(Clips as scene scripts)
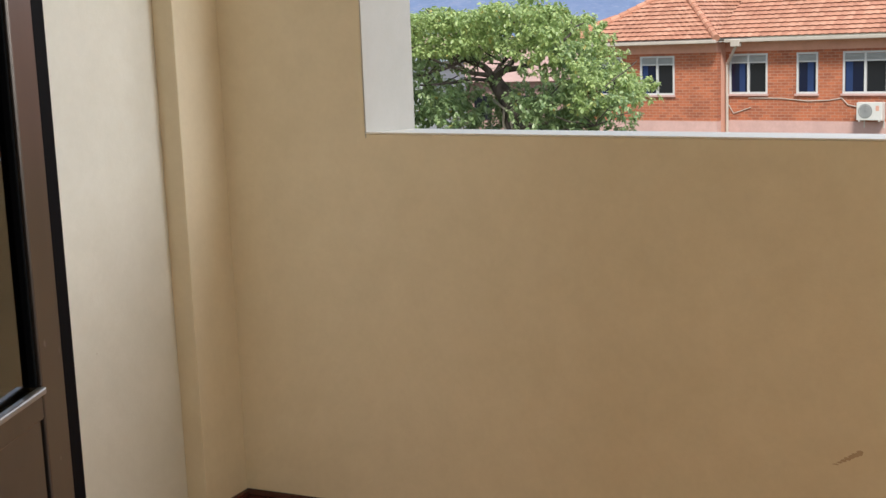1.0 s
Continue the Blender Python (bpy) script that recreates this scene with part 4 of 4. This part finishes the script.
# ---- far houses and mast ----
def far_house(label, x, y, w, d, z_eave, rise, roof_mat, turn, wall_mat=HOUSE_WALL):
    h = thing("house", label, "house", pose(x, y, GZ, 0, 0, turn), "far houses")
    bm = bmesh.new()
    box(bm, -w / 2, w / 2, -d / 2, d / 2, 0, z_eave - GZ)
    part("wall", bm, wall_mat, h)
    bm = bmesh.new()
    z0 = z_eave - GZ + 0.01
    e = [bm.verts.new((sx * (w / 2 + 0.5), sy * (d / 2 + 0.5), z0)) for sx, sy in ((-1, -1), (1, -1), (1, 1), (-1, 1))]
    r = [bm.verts.new((sx * max(0.3, w / 2 - d / 2), 0, z0 + rise)) for sx in (-1, 1)]
    for f in ((e[0], e[1], r[1], r[0]), (e[1], e[2], r[1]), (e[2], e[3], r[0], r[1]), (e[3], e[0], r[0]), (e[3], e[2], e[1], e[0])):
        bm.faces.new(f)
    part("roof", bm, roof_mat, h)
    for k in range(int(w / 3)):
        bm = bmesh.new()
        box(bm, -w / 2 + 1 + k * 3, -w / 2 + 2.2 + k * 3, -d / 2 - 0.04, -d / 2 - 0.005, z_eave - GZ - 2.2, z_eave - GZ - 0.8)
        part("window", bm, PANE, h)


far_house("far white walled house with pale metal roof", -31.6, 61, 8.2, 6, 0.15, 0.5, HOUSE_WHITE_ROOF, 4)
far_house("far pink house with faded pink tiled roof", -24.5, 70, 13, 10, -1.2, 2.7, HOUSE_PINK, -8, HOUSE_PINK)
far_house("far house with faded pink roof", -42, 92, 20, 12, -0.6, 2.4, HOUSE_PINK, 12)
far_house("far house with orange tiled roof", -30, 110, 16, 10, 0.6, 2.4, HOUSE_ORANGE, -15)

mast = thing("radio_mast", "distant slender radio mast with boxy antenna head", "mast", pose(2.644 + 300 * math.sin(radians(-21.03)), -4.25 + 300 * math.cos(radians(-21.03)), GZ))
bm = bmesh.new()
rod(bm, (0, 0, 0), (0, 0, 22.6), 0.4, 0.22, 8)
part("pole", bm, MAST_GREY, mast)
for k in range(6):
    a = k * math.pi / 3
    bm = bmesh.new()
    box(bm, 0.7 * math.cos(a) - 0.22, 0.7 * math.cos(a) + 0.22, 0.7 * math.sin(a) - 0.22, 0.7 * math.sin(a) + 0.22, 20.4, 22.8)
    part("antenna", bm, MAST_GREY, mast)

# ---- floor tiles, laid diagonally ----
PITCH, JOINT = 0.305, 0.003


def clip(poly, axis, value, keep_less):
    out = []
    for i, p in enumerate(poly):
        q = poly[(i + 1) % len(poly)]
        ip, iq = (p[axis] <= value) == keep_less, (q[axis] <= value) == keep_less
        if ip:
            out.append(p)
        if ip != iq:
            t = (value - p[axis]) / (q[axis] - p[axis])
            out.append((p[0] + t * (q[0] - p[0]), p[1] + t * (q[1] - p[1])))
    return out


step = PITCH * math.sqrt(2)
for i in range(-2, 18):
    for j in range(-8, 20):
        p0, q0 = -0.08 + i * step, 0.68 - 2 * step + j * step
        g = JOINT / 2 * math.sqrt(2)
        poly = [((p + q) / 2, (p - q) / 2) for p, q in ((p0 + g, q0 + g), (p0 + step - g, q0 + g), (p0 + step - g, q0 + step - g), (p0 + g, q0 + step - g))]
        for axis, v, less in ((0, LEFT_X + 0.001, False), (0, END_X - 0.001, True), (1, HANG_Y + 0.001, False), (1, WALL_IN - 0.001, True)):
            if poly:
                poly = clip(poly, axis, v, less)
        if len(poly) < 3:
            continue
        area = 0.5 * abs(sum(a[0] * c[1] - c[0] * a[1] for a, c in zip(poly, poly[1:] + poly[:1])))
        if area < 0.0006:
            continue
        cx_, cy_ = sum(p[0] for p in poly) / len(poly), sum(p[1] for p in poly) / len(poly)
        bm = bmesh.new()
        top = [bm.verts.new((x + (cx_ - x) * 0.006, y + (cy_ - y) * 0.006, 0.0)) for x, y in poly]
        low = [bm.verts.new((x, y, -0.0025)) for x, y in poly]
        bm.faces.new(top)
        for k in range(len(poly)):
            bm.faces.new((low[k], low[(k + 1) % len(poly)], top[(k + 1) % len(poly)], top[k]))
        bmesh.ops.recalc_face_normals(bm, faces=bm.faces[:])
        part("tile", bm, TILE, balcony_floor)
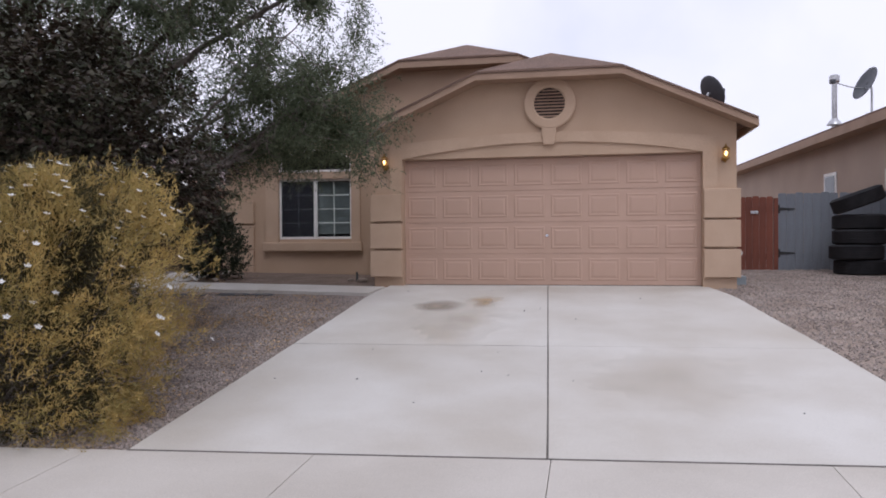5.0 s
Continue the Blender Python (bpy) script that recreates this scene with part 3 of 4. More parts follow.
def window(parent):
    w = part("window", boxes((WX0, WX1, 2.42, 2.48, WZ0, WZ0 + 0.05), (WX0, WX1, 2.42, 2.48, WZ1 - 0.05, WZ1), (WX0, WX0 + 0.045, 2.42, 2.48, WZ0 + 0.05, WZ1 - 0.05),
                             (WX1 - 0.045, WX1, 2.42, 2.48, WZ0 + 0.05, WZ1 - 0.05), (mx - 0.035, mx + 0.035, 2.41, 2.475, WZ0 + 0.05, WZ1 - 0.05)), WHITE, parent, "white vinyl sliding window, one half screened")
    for a, b, yy in ((WX0 + 0.045, mx - 0.035, 2.455), (mx + 0.035, WX1 - 0.045, 2.44)):
        g = part("pane", boxes((a, b, yy, yy + 0.004, WZ0 + 0.05, WZ1 - 0.05)), GLASS, w)
        g.visible_shadow = False
        my = yy + 0.014
        for k in range(1, 4):
            z = WZ0 + 0.05 + (WZ1 - WZ0 - 0.1) * k / 4
            part("muntin", boxes((a, b, my, my + 0.008, z - 0.008, z + 0.008)), WHITE, w)
        part("muntin", boxes(((a + b) / 2 - 0.008, (a + b) / 2 + 0.008, my - 0.001, my + 0.009, WZ0 + 0.05, WZ1 - 0.05)), WHITE, w)
    part("insect_screen", boxes((WX0 + 0.045, mx - 0.035, 2.43, 2.432, WZ0 + 0.05, WZ1 - 0.05)), SCREEN_MESH, w, "dark insect screen")
    for k in range(48):
        z = WZ0 + 0.12 + k * 0.024
        if z < WZ1 - 0.06:
            bm = boxes((mx + 0.03, WX1 - 0.04, -0.001, 0.001, -0.0125, 0.0125))
            bm.transform(Matrix.Translation((0, 2.53, z)) @ Matrix.Rotation(radians(20), 4, "X"))
            part("blind_slat", bm, BLIND, w)
    t_lo, t_up = [(mx + hw * t, TZ0) for t in ARC], [(mx + hw * t, win_arc(t)) for t in ARC]
    tr = part("transom_window", band([(mx + hw * t, win_arc(t) - 0.045) for t in ARC], t_up, 2.42, 2.48), WHITE, parent, "arched white-framed window light")
    part("transom_frame", boxes((WX0, WX1, 2.42, 2.48, TZ0, TZ0 + 0.05), (WX0, WX0 + 0.045, 2.42, 2.48, TZ0 + 0.05, win_arc(1) - 0.02), (WX1 - 0.045, WX1, 2.42, 2.48, TZ0 + 0.05, win_arc(1) - 0.02)), WHITE, tr)
    p = part("pane", band([(mx + hw * t * 0.97, TZ0 + 0.05) for t in ARC], [(mx + hw * t * 0.97, win_arc(t) - 0.045) for t in ARC], 2.45, 2.454), GLASS, tr)
    p.visible_shadow = False


SCREEN_MESH = SCREEN.copy()
SCREEN_MESH.name = "insect_screen_mesh"
SCREEN_MESH.node_tree.nodes["Principled BSDF"].inputs["Alpha"].default_value = 0.5
window(house)

# roofs: thin decks with a fascia board
FALL = 0.444


def deck(name, loops, thick, material, label=""):
    """A sloping roof face with thickness."""
    bm = bmesh.new()
    for pts in loops:
        top = [bm.verts.new(p) for p in pts]
        low = [bm.verts.new((p[0], p[1], p[2] - thick)) for p in pts]
        bm.faces.new(top), bm.faces.new(low[::-1])
        for i in range(len(pts)):
            j = (i + 1) % len(pts)
            bm.faces.new((top[i], low[i], low[j], top[j]))
    return part(name, bm, material, house, label)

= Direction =
Only the number is wanted: how many lines of the material contain the word "this"?

= Worked answer =
2